What do you do when you’re craving big snow lines to rip on your board, but there’s no snow? Piotr Szwedowski headed to the Sudety Mountains to carve a massive coal slag heap while waiting on the white stuff.
Winter 2016 hasn’t exactly been the white, frosty affair we’re used to in northern Europe, and our man in Poland has been craving some big lines on his snowboard but been staring blankly at closed slopes for lack of snow.
Not only is this a way of getting a similar feeling in a different sport for Piotr, but a way to fall back in love with mountain biking.
Katharsis.
I live in Sudety Mountains in Poland, it’s the perfect place to spot great lines but sometimes it’s no quite so straighforward.
I call this kind of riding “katharsis” because its something that you cannot try. You have to do it or don’t because when you start descent there is no way of stopping until the end of the run. It clears my mind and it solves all kinds of problems in my head.
Freeride isn’t dead.
I have been living for riding bikes since ’98-’99 and that story is about kind of loss in MTB for me. I was a freerider on Banshee Factory Team a decade ago and now all those new trends, wheel size, enduro hype made me go back to bmx trails, digging and more jump-orientated riding. Finally this autumn I found my path in MTB again and it’s old school natural freeride.
The unrideable line.
The story is about that drive and feeling to realise your goal and ride down almost unrideable line that you spotted months ago. Lines that become my obsession.

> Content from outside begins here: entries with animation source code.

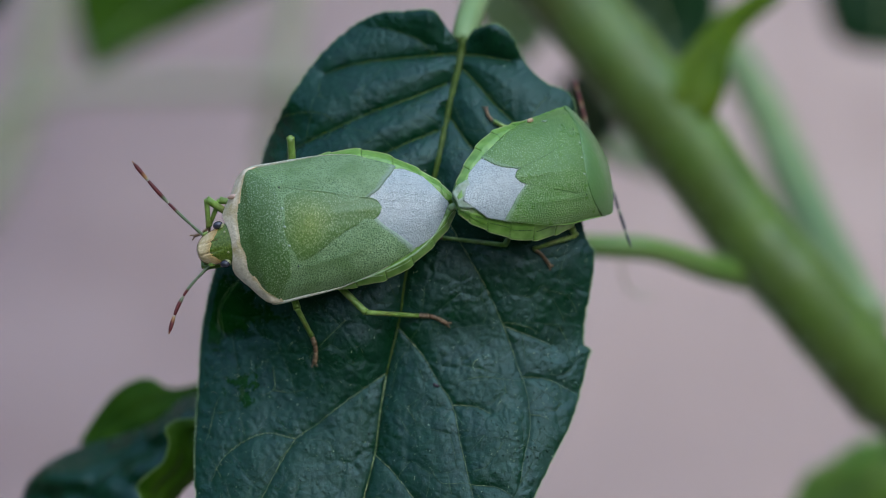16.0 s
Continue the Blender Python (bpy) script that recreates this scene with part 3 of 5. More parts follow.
def far_leaf(rim_a, rim_b, mat, name, label, bulge=0.8, wave=0.5, n=40, m=17, rib=VEIN, thing=None, piece="blade", stalk=None, ripple=None):
    """A leaf: a cupped and wavy blade between two rims, its midrib, and a stalk; or a further piece of a leaf."""
    a, b = smooth_line(rim_a, n), smooth_line(rim_b, n)
    grid = []
    for i in range(n):
        row = []
        for j in range(m):
            f = j / (m - 1)
            p = a[i] * (1 - f) + b[i] * f
            z = bulge * math.sin(math.pi * f) + wave * (noise.noise((p[0] * 0.25, p[1] * 0.25, 5)) + 0.35 * noise.noise((p[0] * 0.8, p[1] * 0.8, 2))) - 0.3 * math.exp(-((f - 0.5) / 0.12) ** 2)
            if ripple:
                # shallow folds across the blade, dying out towards one rim
                deep, apart, first = ripple
                z += deep * (1 - 0.6 * f) * math.sin(2 * math.pi * (p[1] - first - 0.12 * p[0]) / apart)
            row.append((p[0], p[1], p[2] + z))
        grid.append(row)
    if thing is None:
        thing = new(name)
        thing.matrix_world = FACE
        tagged(thing, label, "leaf")
        part("midrib", tube(bmesh.new(), [r[m // 2] for r in grid], np.linspace(0.2, 0.08, n), 8), rib, thing)
        label = ""
    part(piece, sheet(grid, 0.3), mat, thing, label)
    if stalk:
        line = smooth_line([grid[0][m // 2], *stalk], 16)
        part("stalk", tube(bmesh.new(), line, np.linspace(0.35, 0.5, 16), 10), STEM_PALE, thing, "thin pale green leaf stalk")
    return thing


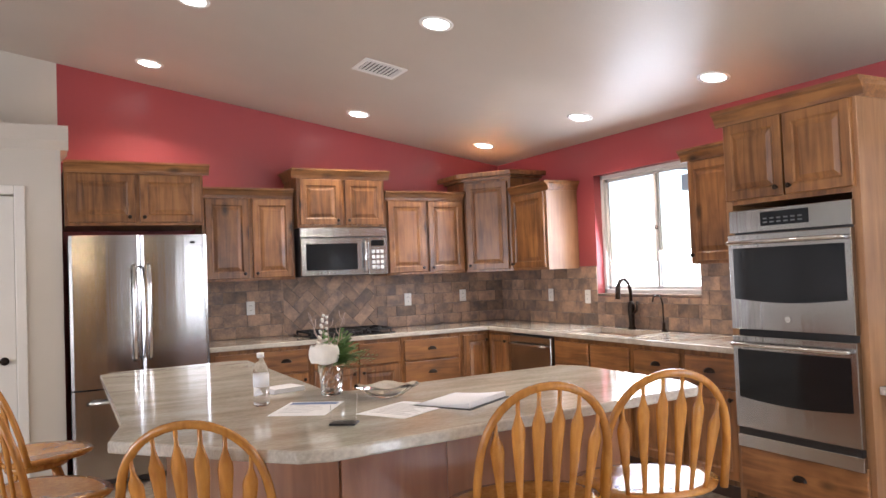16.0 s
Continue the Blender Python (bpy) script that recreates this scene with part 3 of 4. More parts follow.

I have big freeride tattoo on my belly I had done it 15 years ago and now I have come full circle…
“Those” lines.
I’m a snowboarder, so riding “those” lines is the best way to get that powder snowboarding feeling without the snow. There is a huge slag heap next to an old closed coal mine. I spotted it on one of my motorcycle trips and I was waiting for heavy rains and close to 0 temperature to have little bit more grip on that loose descent.
Spoils.
Finally I hit when the weather was perfect. During the Communist days coal mining in Sudety Mountains was a big thing but now everything is closed. It’s bad for local economy and we have a lot of old mining “architecture” around here.
Perfect lines.
I’m obsessed with my “perfect lines” thinking about them, searching them out and now I love mountain biking again!